Steel industry awaits investment growth push in Budget 2016

    In India, finished steel consumption, which has been estimated at 81 MT in 2015, is envisaged to grow to 114 MT in 2020 and to 155 MT in 2025.

    The year 2015 may be specially remembered as a year of slowdown for the global economy, which grew by only 3.1% according to the latest IMF estimates. We have also witnessed a steep decline in prices of oil, metals and other commodities including foodgrains and services. Hardly any sector could cash in on the declining prices of raw materials, as inventories of finished products went up due to a fall in demand. Surplus capacities put an additional downward pressure on market prices. The only silver lining in such a depressing scenario, dubbed by a few as gradually approaching stagflation, was the growth projections in some of the emerging economies led by India. FY16 may clock a GDP growth of 7.3% or more for the country , now that growth in the previous year (FY15) has been revised downwards.

    The Chinese economy that almost singlehandedly contributed to global growth in the past three years has started slowing down due to subdued domestic demand, as a fallout of a deliberate shift to consumption, away from investment. The thrust on light engineering, value-added metal, high-tech industries and IT-based service sectors and moving away from heavy engineering and gigantic structures are diminishing Chinese demand for most of the raw materials and creating stiff competition for many finished commodities, as exports from China at most competitive prices would seem to be the viable outlet for surplus capacities in these items.

    It is interesting to see how the Chinese steel industry is planning to cope with the crisis of poor demand, massive surplus capacity, declining prices and negative profitability.

    This is important, as Chinese strategy would have a huge impact on the global steel industry, the raw material scenario and trade. From the reports of Posco Research Institute and World Steel Association, it is seen that China has already eliminated more than 90-MT capacity in steel in 2010-14 and is planning to cut down an additional 100-150-MT capacities in the next five-seven years. The axe would mostly be on small and medium enterprises, thriving on credits from provincial banks and other units violating pollution norms. The surplus employees would be redeployed in other emerging sectors with requisite skill-based training. The mergers and acquisitions process in the steel industry would be strengthened. China ended last year with 110 MT of exports and the maximum thrust on exports would continue for the next two-three years. The abolition of export rebate on boron-coated steel has been strategically combated by having export rebates on chromium-added steel. As China is seized with a spate of anti dumping and countervailing duty impositions from the US, Mexico, Canada, the EU, Turkey, Indonesia, Vietnam and other countries, it is likely to focus on export destinations in South Africa, West Asia, South America and the ASEAN markets. The predominance of the BF-BOF process in steel making over the last few decades would lead to high domestic availability of obsolete steel scrap, and with the cutting down of production, the same would result in expanding the EAF route for catering to special steel and value-added steel demand. The prices of iron ore and coking coal are projected to hover below $50/t for China and around $80/t for Australia, respectively. The startling fact is that GDP elasticity of steel in China has progressively come down from 3.57 in 2000 to 0.35 in 2014, and with the diminishing share of FAI in GDP, the elasticity is likely to go down further.

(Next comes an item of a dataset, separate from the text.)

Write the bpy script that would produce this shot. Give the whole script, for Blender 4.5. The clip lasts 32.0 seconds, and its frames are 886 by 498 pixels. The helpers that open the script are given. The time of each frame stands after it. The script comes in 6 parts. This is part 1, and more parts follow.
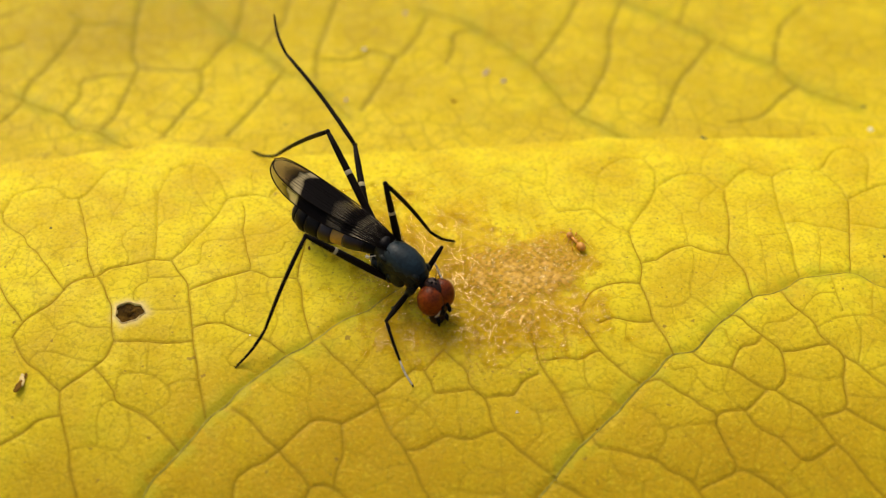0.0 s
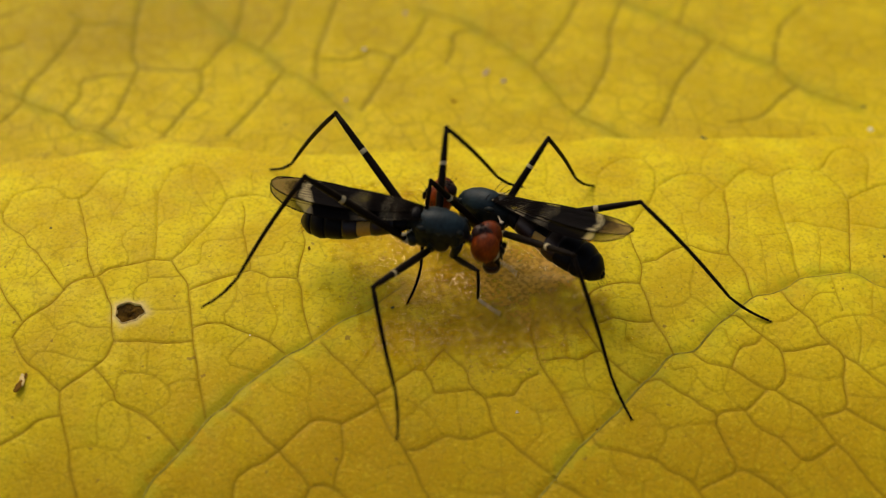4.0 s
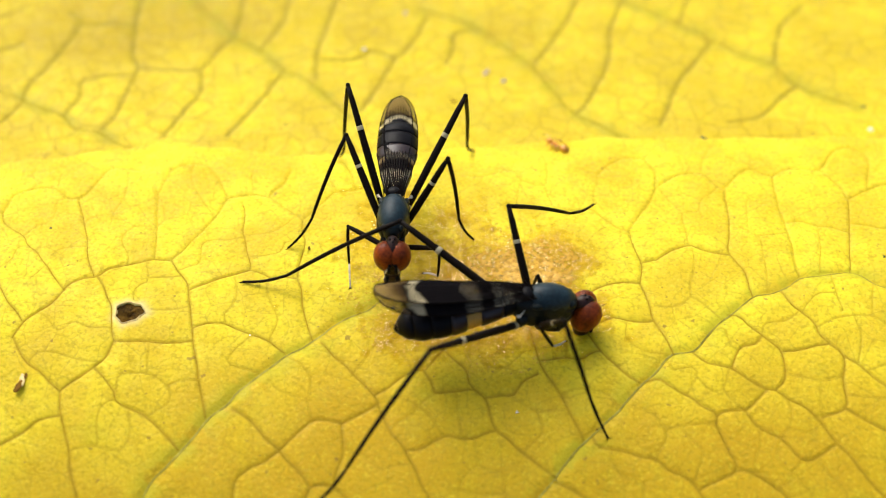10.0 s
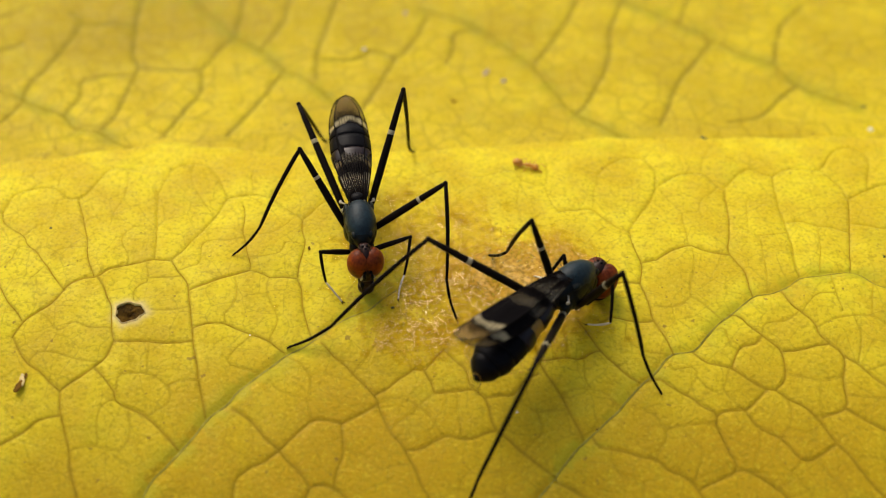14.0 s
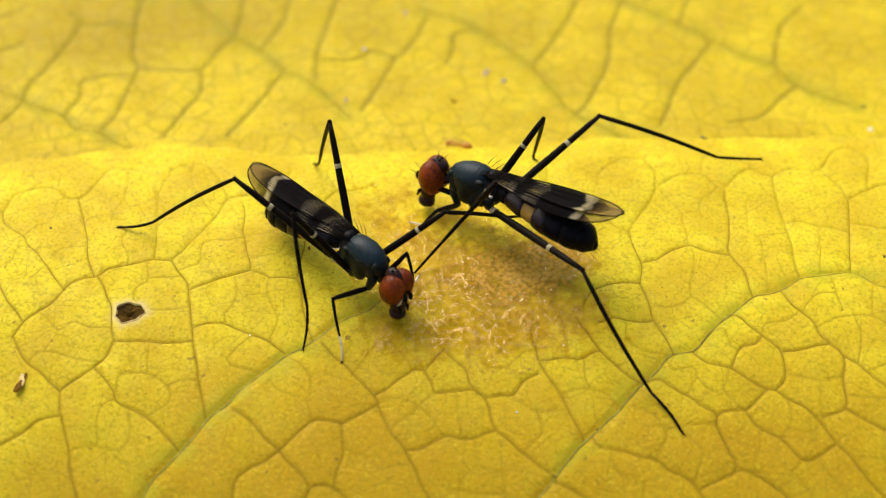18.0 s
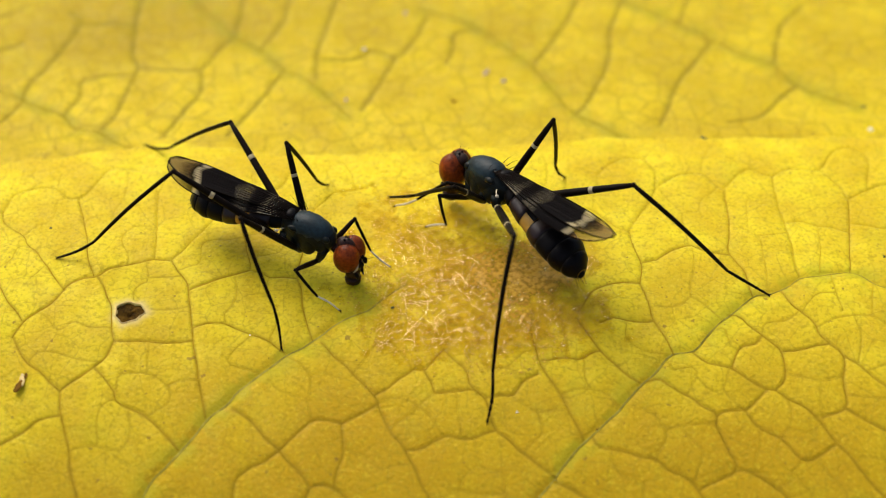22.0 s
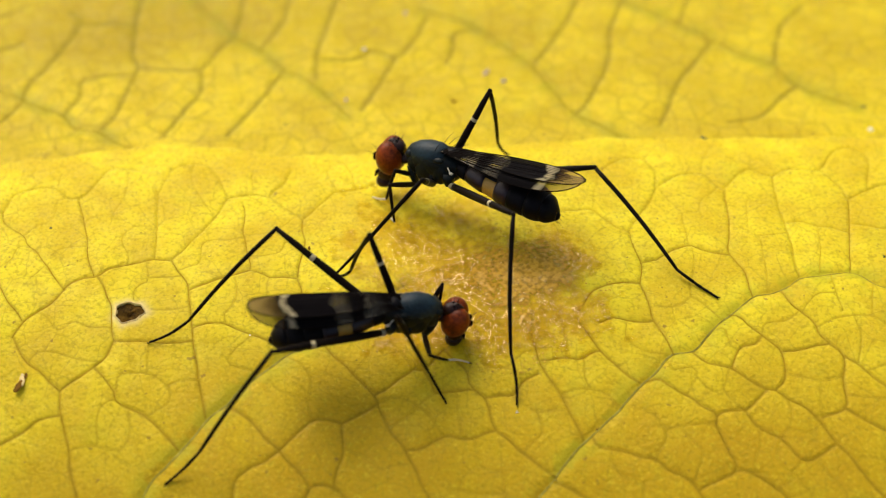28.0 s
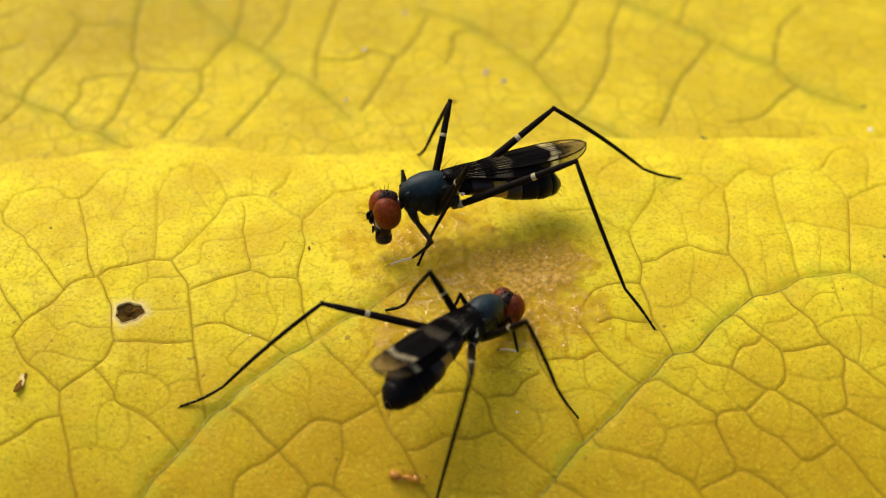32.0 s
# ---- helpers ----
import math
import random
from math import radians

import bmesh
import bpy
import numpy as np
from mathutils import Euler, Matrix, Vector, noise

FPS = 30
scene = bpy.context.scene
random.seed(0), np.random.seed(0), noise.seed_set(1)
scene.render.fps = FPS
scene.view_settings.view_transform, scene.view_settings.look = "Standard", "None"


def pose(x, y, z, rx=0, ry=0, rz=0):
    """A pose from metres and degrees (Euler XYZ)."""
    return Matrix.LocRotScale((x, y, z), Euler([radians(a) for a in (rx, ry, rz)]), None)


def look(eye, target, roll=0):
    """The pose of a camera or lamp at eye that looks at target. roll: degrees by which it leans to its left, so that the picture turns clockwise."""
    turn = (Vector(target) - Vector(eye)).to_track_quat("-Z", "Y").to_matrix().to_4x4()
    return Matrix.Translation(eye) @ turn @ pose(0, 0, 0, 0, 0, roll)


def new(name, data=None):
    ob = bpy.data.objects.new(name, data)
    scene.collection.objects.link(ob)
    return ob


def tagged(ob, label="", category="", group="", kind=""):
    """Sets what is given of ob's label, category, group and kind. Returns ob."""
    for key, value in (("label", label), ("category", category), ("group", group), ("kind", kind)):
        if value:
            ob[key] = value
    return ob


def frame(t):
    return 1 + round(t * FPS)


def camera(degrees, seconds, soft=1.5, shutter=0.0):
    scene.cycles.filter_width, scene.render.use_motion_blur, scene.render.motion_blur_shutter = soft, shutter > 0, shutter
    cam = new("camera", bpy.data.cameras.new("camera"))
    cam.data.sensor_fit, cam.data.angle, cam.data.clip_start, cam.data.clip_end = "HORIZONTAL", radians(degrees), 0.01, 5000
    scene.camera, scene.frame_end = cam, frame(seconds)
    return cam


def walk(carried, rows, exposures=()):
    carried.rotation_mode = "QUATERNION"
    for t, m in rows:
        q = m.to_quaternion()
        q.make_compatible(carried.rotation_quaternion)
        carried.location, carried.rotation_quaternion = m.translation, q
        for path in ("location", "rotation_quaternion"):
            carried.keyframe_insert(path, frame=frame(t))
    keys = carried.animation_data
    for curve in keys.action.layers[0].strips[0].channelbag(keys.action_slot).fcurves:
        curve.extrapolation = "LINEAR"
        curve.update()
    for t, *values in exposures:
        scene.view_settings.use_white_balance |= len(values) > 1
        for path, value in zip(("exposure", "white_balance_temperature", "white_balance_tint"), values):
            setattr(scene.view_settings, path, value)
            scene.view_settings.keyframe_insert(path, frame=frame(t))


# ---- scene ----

# A macro view of two stilt-legged flies on a yellow leaf. Lengths below are in millimetres; MM turns them into metres.
MM = 0.001
TILT, REACH = radians(42), 75.0
EYE = (0, -REACH * math.cos(TILT), REACH * math.sin(TILT))

cam = camera(28, 32.0, soft=1.1, shutter=0.5)
cam.data.dof.use_dof, cam.data.dof.focus_distance, cam.data.dof.aperture_fstop = True, 0.0735, 42
STAND = look([c * MM for c in EYE], (0, 0, 0))
walk(cam, [(0, STAND), (32, STAND)], exposures=[(0, -0.07, 6700, 9), (0.6, -0.22, 6800, 9), (1.2, -0.44, 7100, 10), (2, -0.77, 7300, 11), (3.5, -0.69, 7200, 10), (5.5, -0.1, 6430, 9), (7, 0.1, 6280, 8), (8, 0.3, 6180, 8), (9, 0.42, 6030, 7), (10, 0.48, 5930, 6), (11, 0.34, 6080, 7), (12, 0.12, 6180, 8), (13, -0.04, 6330, 8), (14, -0.12, 6330, 8), (15, -0.08, 6330, 8), (17, 0.04, 6230, 8), (19, 0.2, 6230, 8), (21, 0.07, 6280, 8), (25, 0.02, 6280, 8), (28, 0.08, 6330, 8), (29, -0.07, 6380, 8), (32, 0.03, 6330, 8)])

# light: hazy sun from behind on the far left, and the sky
SUN_UP, SUN_SIDE = radians(53), radians(-35)   # height; turn from the far side (+y) towards +x
to_sun = Vector((math.sin(SUN_SIDE) * math.cos(SUN_UP), math.cos(SUN_SIDE) * math.cos(SUN_UP), math.sin(SUN_UP)))
world = bpy.data.worlds.new("sky")
scene.world = world
world.use_nodes = True
sky = world.node_tree.nodes.new("ShaderNodeTexSky")
sky.sky_type, sky.sun_disc, sky.sun_elevation, sky.sun_rotation = "NISHITA", False, SUN_UP, SUN_SIDE
sky.dust_density, sky.ozone_density = 7.0, 0.4
world.node_tree.links.new(sky.outputs[0], world.node_tree.nodes["Background"].inputs[0])
world.node_tree.nodes["Background"].inputs[1].default_value = 0.15
sun = bpy.data.lights.new("sun", "SUN")
sun.energy, sun.angle, sun.color = 1.1, radians(46), (1.0, 0.95, 0.86)
sun_ob = new("sun", sun)
sun_ob.matrix_world = look(to_sun * 2, (0, 0, 0))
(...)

    Crude steel production in China has been projected by POSCO to drop from 803 MT in 2015 to 780 MT by 2020 and 750 MT by 2025. The estimates by WSD has put it at 775 MT in 2016 and 735 MT by 2020. The finished steel consumption in China at 675 MT in 2015 is slated to come down to 643 MT in 2020 and to 624 MT in 2025. For India, finished steel consumption which has been estimated at 81 MT in 2015 is envisaged to grow to 114 MT in 2020 and to 155 MT in 2025, at an average compound growth of 6.7% during the period, which is the highest among major steel-producing countries.

    The projected consumption would ride the growth in the construction sector at an average rate of 7.6% and automobile at 7.5%. The future of Indian steel is therefore crucially dependent on investment in infrastructure building and in manufacturing sector. The budgetary announcements by February-end are eagerly awaited to facilitate such an enabling environment.

    The author is DG, Institute of Steel Growth and Development. Views expressed are personal.